# Find the equation for a unit speed planar curve alpha

1. Dec 7, 2007

### buzzmath

1. The problem statement, all variables and given/known data
1.Find the equation for a unit speed planar curve alpha such that k(t)=1/t

2.If the earth has radius r and the plane in which a pendulum swings in a city rotates by angle theta in 24 hours what is the distance from the city to the equator?

2. Relevant equations

3. The attempt at a solution

1.Since alpha has unit speed k should equal the second derivative of the norm of alpha. So to find alpha I think I just need to integrate twice from 0 to t and then add a constant. I get a problem because when I integrate 1/s from 0 to t I get ln(s) from 0 to t but ln(0) is not defined. So how would I get around this problem?
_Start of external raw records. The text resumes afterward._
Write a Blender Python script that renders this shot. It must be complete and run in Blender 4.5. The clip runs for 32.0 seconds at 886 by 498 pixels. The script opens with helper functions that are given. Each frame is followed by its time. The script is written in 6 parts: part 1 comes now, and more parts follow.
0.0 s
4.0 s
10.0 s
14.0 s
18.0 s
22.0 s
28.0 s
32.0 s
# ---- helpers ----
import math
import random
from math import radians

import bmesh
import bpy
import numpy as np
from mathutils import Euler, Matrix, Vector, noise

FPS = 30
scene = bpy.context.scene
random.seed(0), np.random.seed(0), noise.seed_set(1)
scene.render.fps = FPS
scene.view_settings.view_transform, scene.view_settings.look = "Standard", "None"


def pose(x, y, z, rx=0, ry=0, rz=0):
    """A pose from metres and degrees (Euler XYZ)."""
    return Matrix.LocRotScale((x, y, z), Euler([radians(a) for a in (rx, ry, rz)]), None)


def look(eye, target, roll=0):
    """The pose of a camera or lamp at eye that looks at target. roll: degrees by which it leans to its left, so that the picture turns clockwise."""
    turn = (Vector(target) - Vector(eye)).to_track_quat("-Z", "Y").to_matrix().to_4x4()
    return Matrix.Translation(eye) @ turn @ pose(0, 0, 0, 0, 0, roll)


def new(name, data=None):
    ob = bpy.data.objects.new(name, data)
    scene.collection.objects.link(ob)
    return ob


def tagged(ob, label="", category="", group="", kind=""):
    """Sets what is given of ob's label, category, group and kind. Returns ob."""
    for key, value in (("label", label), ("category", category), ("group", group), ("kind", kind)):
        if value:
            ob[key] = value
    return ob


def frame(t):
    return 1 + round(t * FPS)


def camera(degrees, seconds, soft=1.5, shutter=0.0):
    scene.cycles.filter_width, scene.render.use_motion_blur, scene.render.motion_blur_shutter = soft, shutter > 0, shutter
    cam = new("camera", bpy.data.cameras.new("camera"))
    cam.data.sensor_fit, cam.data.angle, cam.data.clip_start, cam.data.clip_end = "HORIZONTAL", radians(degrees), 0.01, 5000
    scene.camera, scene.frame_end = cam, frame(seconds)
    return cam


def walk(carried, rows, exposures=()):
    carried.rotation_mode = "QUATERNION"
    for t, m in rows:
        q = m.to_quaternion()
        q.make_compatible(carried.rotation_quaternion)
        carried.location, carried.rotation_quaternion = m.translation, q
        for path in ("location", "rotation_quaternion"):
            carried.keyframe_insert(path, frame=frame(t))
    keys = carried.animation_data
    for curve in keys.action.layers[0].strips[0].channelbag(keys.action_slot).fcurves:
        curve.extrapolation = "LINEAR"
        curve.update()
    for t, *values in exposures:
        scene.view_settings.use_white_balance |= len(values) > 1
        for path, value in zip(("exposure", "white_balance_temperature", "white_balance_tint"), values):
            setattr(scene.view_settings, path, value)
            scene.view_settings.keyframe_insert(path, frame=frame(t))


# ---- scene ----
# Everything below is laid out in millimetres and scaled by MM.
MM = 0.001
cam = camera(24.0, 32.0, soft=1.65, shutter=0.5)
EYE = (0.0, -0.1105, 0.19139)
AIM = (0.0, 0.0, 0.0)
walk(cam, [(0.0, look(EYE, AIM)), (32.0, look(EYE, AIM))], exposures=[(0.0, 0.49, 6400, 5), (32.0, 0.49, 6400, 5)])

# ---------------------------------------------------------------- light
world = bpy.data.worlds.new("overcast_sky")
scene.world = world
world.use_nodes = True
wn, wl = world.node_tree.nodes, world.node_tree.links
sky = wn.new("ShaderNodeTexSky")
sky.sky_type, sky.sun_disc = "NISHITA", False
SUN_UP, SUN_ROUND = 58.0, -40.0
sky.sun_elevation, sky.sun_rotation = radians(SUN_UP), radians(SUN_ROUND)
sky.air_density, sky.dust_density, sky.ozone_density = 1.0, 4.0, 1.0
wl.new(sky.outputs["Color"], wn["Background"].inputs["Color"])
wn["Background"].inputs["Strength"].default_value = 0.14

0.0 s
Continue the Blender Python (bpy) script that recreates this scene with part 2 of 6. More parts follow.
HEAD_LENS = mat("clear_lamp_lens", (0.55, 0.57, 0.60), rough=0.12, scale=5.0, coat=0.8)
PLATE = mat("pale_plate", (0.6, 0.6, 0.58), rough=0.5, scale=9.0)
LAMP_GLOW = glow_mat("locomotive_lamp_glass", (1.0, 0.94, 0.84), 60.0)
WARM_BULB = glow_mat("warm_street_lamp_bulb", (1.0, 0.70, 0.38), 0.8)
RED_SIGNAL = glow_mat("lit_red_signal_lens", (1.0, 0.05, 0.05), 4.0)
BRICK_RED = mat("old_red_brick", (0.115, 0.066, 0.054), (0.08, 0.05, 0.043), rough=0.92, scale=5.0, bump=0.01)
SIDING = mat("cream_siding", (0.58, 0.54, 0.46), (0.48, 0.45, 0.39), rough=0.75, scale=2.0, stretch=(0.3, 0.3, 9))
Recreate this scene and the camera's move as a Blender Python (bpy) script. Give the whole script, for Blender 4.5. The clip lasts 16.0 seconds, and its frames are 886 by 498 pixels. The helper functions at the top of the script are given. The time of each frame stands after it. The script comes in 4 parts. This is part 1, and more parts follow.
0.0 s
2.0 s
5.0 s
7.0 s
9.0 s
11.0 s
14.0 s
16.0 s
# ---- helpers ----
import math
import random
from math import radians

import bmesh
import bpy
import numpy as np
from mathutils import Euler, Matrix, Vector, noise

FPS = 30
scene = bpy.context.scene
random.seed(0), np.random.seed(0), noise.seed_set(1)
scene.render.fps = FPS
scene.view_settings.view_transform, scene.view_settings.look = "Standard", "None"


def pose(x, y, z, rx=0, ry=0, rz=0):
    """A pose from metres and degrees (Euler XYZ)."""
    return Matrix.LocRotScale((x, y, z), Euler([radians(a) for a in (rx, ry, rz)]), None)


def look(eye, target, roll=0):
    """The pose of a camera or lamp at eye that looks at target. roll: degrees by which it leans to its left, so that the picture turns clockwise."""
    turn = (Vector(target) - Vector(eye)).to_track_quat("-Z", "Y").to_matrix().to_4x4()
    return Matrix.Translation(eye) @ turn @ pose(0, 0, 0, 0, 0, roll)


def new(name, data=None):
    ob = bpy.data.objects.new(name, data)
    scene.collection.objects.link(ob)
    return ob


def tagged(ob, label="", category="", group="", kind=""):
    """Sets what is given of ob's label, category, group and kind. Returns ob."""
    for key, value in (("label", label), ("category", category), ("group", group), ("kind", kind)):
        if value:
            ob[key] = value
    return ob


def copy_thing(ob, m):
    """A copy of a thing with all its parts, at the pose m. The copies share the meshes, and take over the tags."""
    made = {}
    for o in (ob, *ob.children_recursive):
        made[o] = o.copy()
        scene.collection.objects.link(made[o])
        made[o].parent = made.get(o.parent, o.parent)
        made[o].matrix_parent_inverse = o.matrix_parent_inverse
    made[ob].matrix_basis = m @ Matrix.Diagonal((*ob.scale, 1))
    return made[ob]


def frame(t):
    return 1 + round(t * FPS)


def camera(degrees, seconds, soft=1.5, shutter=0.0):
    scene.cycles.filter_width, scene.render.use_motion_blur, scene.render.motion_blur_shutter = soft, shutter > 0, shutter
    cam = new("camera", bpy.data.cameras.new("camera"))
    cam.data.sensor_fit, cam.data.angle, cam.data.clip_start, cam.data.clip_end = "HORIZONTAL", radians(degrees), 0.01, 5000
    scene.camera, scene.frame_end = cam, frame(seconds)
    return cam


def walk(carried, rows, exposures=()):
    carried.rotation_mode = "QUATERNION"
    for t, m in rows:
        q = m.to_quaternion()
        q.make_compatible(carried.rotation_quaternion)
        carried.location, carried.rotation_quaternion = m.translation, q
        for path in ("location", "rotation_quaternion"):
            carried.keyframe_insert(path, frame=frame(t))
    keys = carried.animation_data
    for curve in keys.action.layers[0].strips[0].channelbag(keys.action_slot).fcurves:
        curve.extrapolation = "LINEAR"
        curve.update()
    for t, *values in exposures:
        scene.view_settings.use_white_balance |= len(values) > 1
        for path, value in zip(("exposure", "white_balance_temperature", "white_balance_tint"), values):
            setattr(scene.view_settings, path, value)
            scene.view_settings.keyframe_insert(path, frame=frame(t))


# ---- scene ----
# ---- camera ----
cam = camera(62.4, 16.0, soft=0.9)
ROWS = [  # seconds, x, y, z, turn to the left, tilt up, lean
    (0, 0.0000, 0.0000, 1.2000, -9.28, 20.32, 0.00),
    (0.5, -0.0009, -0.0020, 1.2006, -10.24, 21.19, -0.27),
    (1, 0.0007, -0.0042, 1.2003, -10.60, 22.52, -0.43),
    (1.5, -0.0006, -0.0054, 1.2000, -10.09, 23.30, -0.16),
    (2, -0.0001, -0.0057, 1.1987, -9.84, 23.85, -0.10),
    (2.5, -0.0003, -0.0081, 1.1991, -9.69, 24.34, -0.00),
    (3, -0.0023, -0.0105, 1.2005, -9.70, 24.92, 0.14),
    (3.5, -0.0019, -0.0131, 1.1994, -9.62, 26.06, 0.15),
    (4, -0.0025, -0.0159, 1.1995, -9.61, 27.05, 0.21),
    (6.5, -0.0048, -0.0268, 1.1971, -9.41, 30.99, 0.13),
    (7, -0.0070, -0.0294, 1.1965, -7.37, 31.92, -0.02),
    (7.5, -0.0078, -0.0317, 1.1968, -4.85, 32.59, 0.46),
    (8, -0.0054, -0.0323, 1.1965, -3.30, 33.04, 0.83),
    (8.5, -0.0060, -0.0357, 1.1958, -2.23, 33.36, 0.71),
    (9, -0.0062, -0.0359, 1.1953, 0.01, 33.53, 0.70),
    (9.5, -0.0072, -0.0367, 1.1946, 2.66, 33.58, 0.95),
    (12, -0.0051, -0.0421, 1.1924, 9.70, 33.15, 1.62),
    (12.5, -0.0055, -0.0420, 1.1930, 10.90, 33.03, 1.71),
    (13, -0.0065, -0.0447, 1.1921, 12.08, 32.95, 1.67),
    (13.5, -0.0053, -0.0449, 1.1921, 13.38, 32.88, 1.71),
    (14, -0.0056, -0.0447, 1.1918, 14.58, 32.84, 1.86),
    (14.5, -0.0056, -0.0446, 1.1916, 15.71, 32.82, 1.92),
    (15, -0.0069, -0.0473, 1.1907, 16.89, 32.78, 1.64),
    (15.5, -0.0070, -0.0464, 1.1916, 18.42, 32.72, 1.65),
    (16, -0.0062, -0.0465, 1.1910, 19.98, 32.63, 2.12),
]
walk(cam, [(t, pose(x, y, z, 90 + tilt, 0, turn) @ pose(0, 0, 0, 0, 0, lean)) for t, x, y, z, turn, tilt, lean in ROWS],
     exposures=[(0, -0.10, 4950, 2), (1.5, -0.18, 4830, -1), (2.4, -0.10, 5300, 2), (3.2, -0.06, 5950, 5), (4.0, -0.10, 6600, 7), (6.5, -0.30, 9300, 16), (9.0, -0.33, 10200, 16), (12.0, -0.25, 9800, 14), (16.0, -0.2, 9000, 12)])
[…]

2. I don't know where to even start on this problem. Any suggestions?

thanks

Last edited: Dec 7, 2007
2. Dec 7, 2007

### dynamicsolo

For this question, you'll want to look up "Foucault pendulum". (If I'm understanding the description in the question correctly, I know what the answer would be, but I don't know of any city there...)

3. Dec 8, 2007

### buzzmath

I think it is the Foucault pendulum. The question is if you set up a pendulum in a city. The plane on which this pendulum swings rotates by a total angle theta in 24 hours. The earth has radius r. what is the distance from the city, where the pendulum is, to the equator?
So I look at the Foucault pendulum and I came up with that if you take theta to be the angle the plane rotates in 24 hours divide theta by 24 and that is the angle in which the plane rotates in one hour (call this angle phi). then divide 360 by phi which gives you the length of time it takes the plane to rotate in a complete circle. Let t be this value ( the time it takes the plane to rotate in a complete circle). Then we have t=24/sin(latitude) so the latitude is inverse sin(24/t) which gives you the distance from the equator. Does this sound right? I'm a little confused because I think that r, the radius of earth, should be in there someplace.
Any suggestions on problem 1?
thanks

4. Dec 8, 2007

### dynamicsolo

The issue here is that the plane of the pendulum's swing is stationary with respect to "the stars", that is, a reference frame which is not rotating "with respect to the Universe". As seen on the rotating Earth, the plane of the pendulum seems to cycle around once every Earth rotation period (actually a sidereal, not a solar, day). The formula you cite means that this occurs at latitude 90º North or South, which is why I remarked that I knew of no city there. The radius of the Earth enters in only because they appear to be asking for the distance along the Earth's surface from these locations to the Equator.

5. Dec 8, 2007

### dynamicsolo

Am I correct in understanding that k(t) here represents the curvature function? If so, you will need the equation which expresses curvature for a parameterized curve. A unit-speed curve means, I believe, that the parameter is chosen so that ds/dt = 1 , where s represents "arclength" along the curve.

6. Dec 8, 2007

### buzzmath

Yes, I think we're trying to find the distance on the earths surface. Is what I gave correct for the latitude? then could I just use that latitude to find the arclength from the equator to that latitude?
k(t) is the curvature of the function. the equation for the curvature is the second derivative of the norm of the parametization. so ds/dt=1 if s(t) is the parametrization. do the second derivative of s(t) = 1/t which is the curvature. so you would need to integrate right? but then you get ln(t) which isn't defined at 0. so how would you go about doing this?
thanks